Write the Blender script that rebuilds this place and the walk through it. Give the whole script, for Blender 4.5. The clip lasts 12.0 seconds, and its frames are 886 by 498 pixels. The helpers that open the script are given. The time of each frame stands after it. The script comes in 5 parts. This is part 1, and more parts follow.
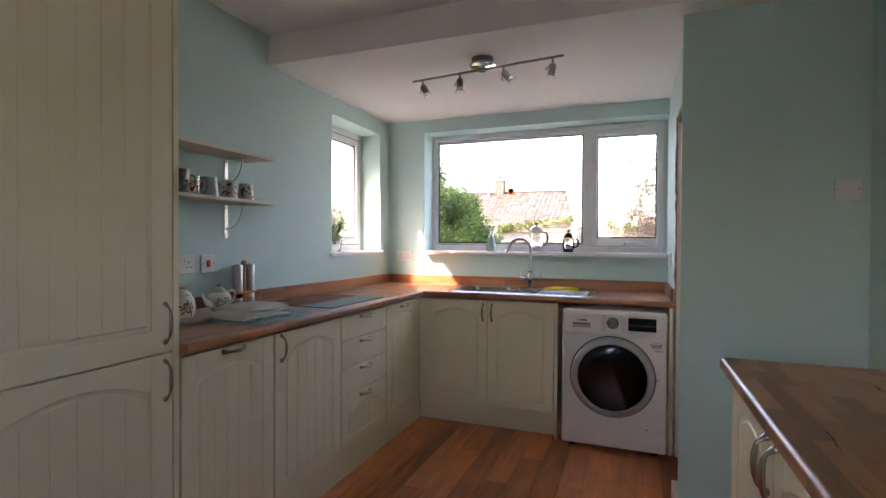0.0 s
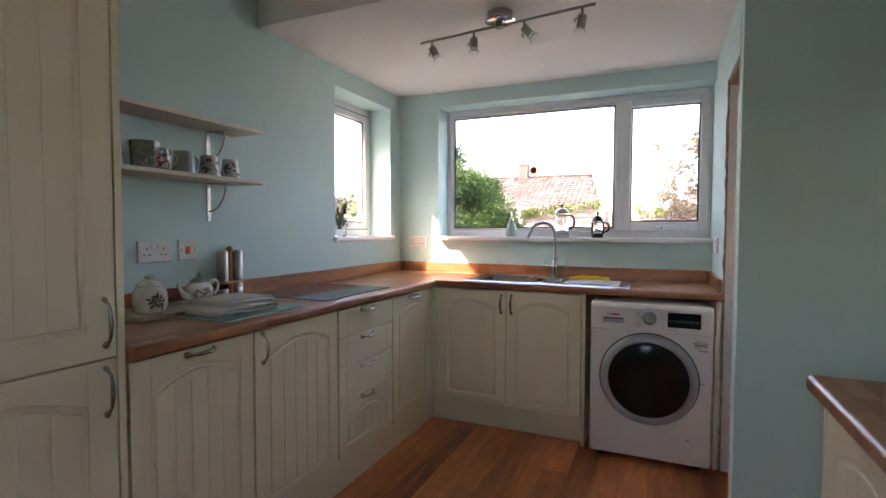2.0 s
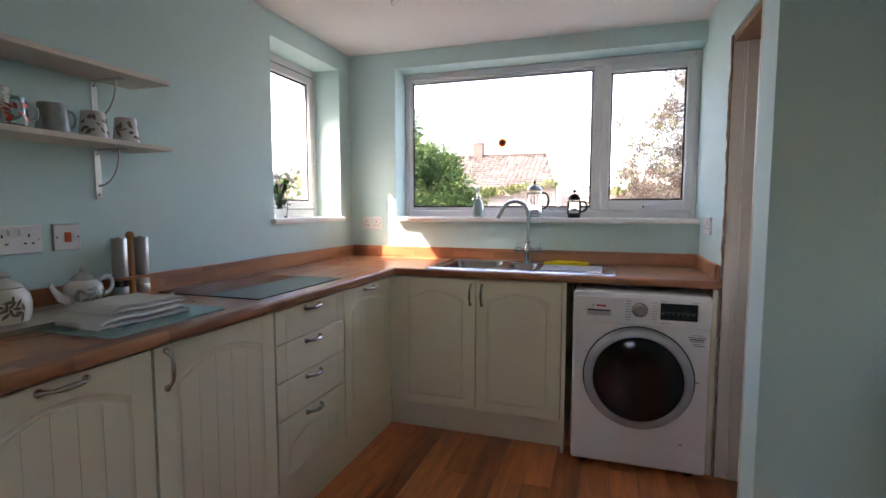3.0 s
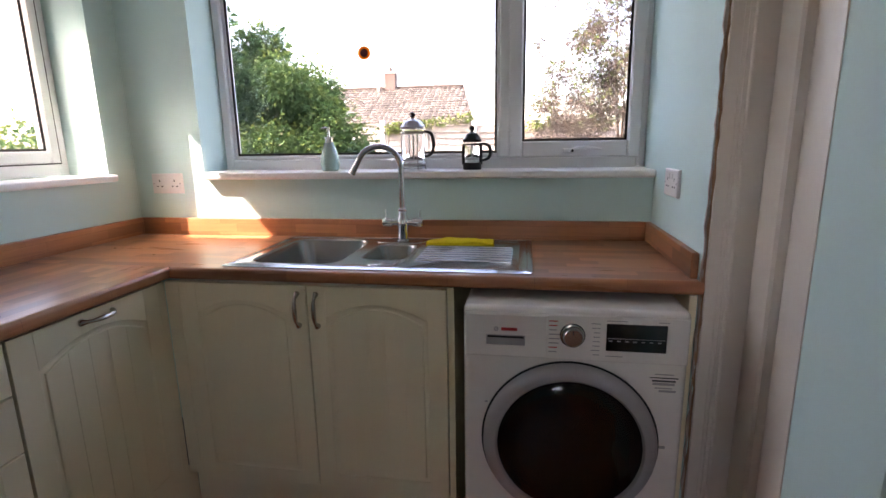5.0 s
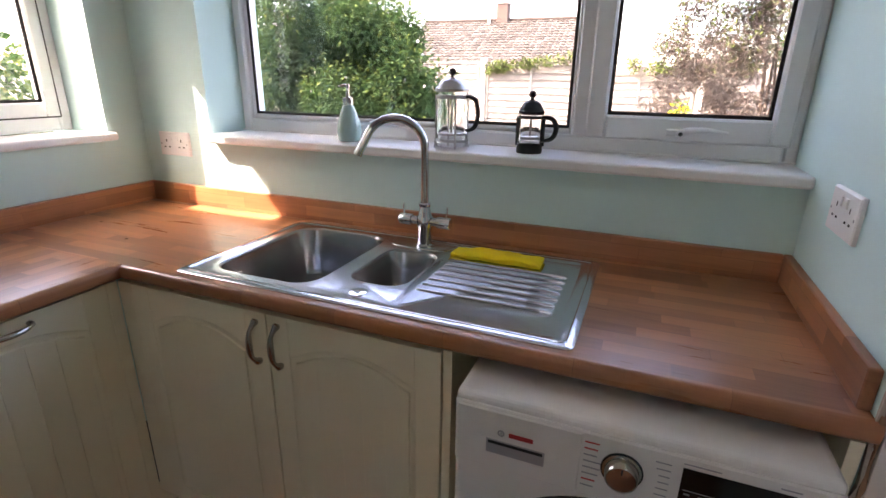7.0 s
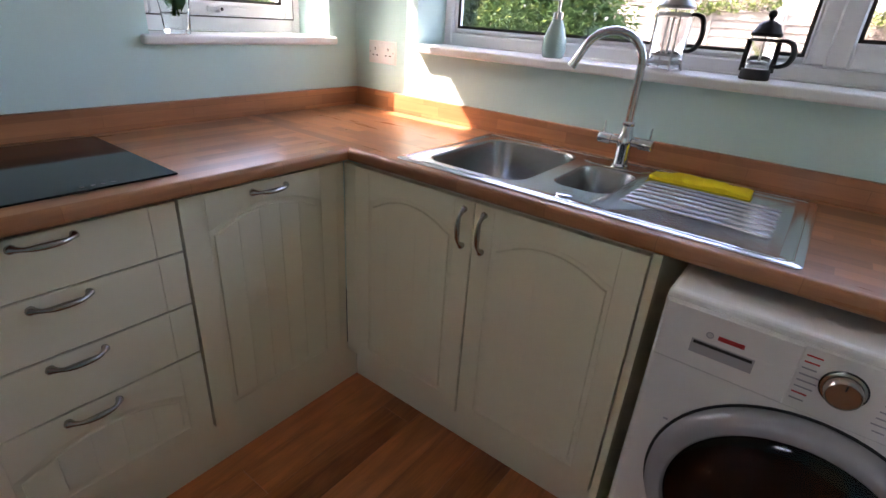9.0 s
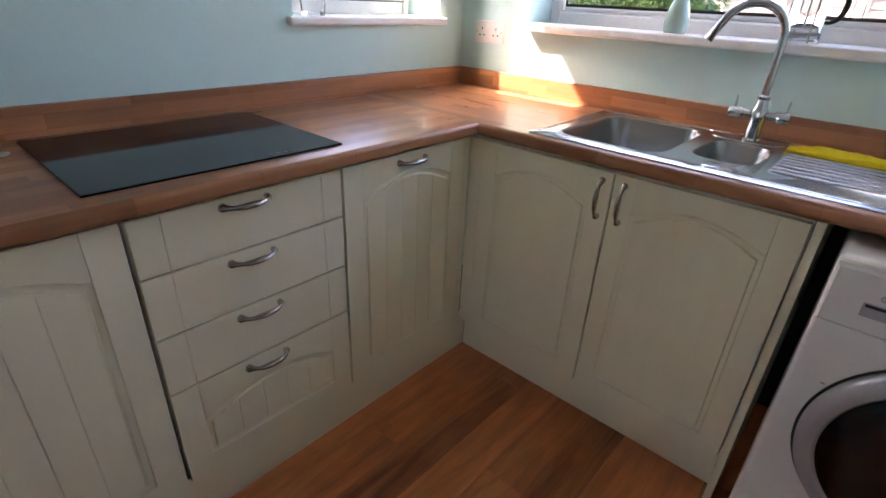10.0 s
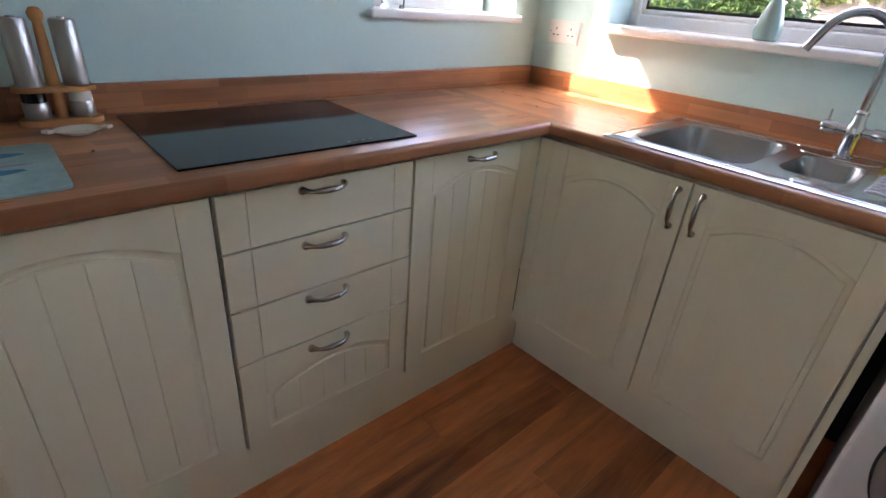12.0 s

- - -

→ GIVEN TASK
Output the material word for word, omitting its pictures.

→ RESPONSE TO THIS EXERCISE
Write the Blender script that rebuilds this place and the walk through it. Give the whole script, for Blender 4.5. The clip lasts 12.0 seconds, and its frames are 886 by 498 pixels. The helpers that open the script are given. The time of each frame stands after it. The script comes in 5 parts. This is part 1, and more parts follow.
0.0 s
2.0 s
3.0 s
5.0 s
7.0 s
9.0 s
10.0 s
12.0 s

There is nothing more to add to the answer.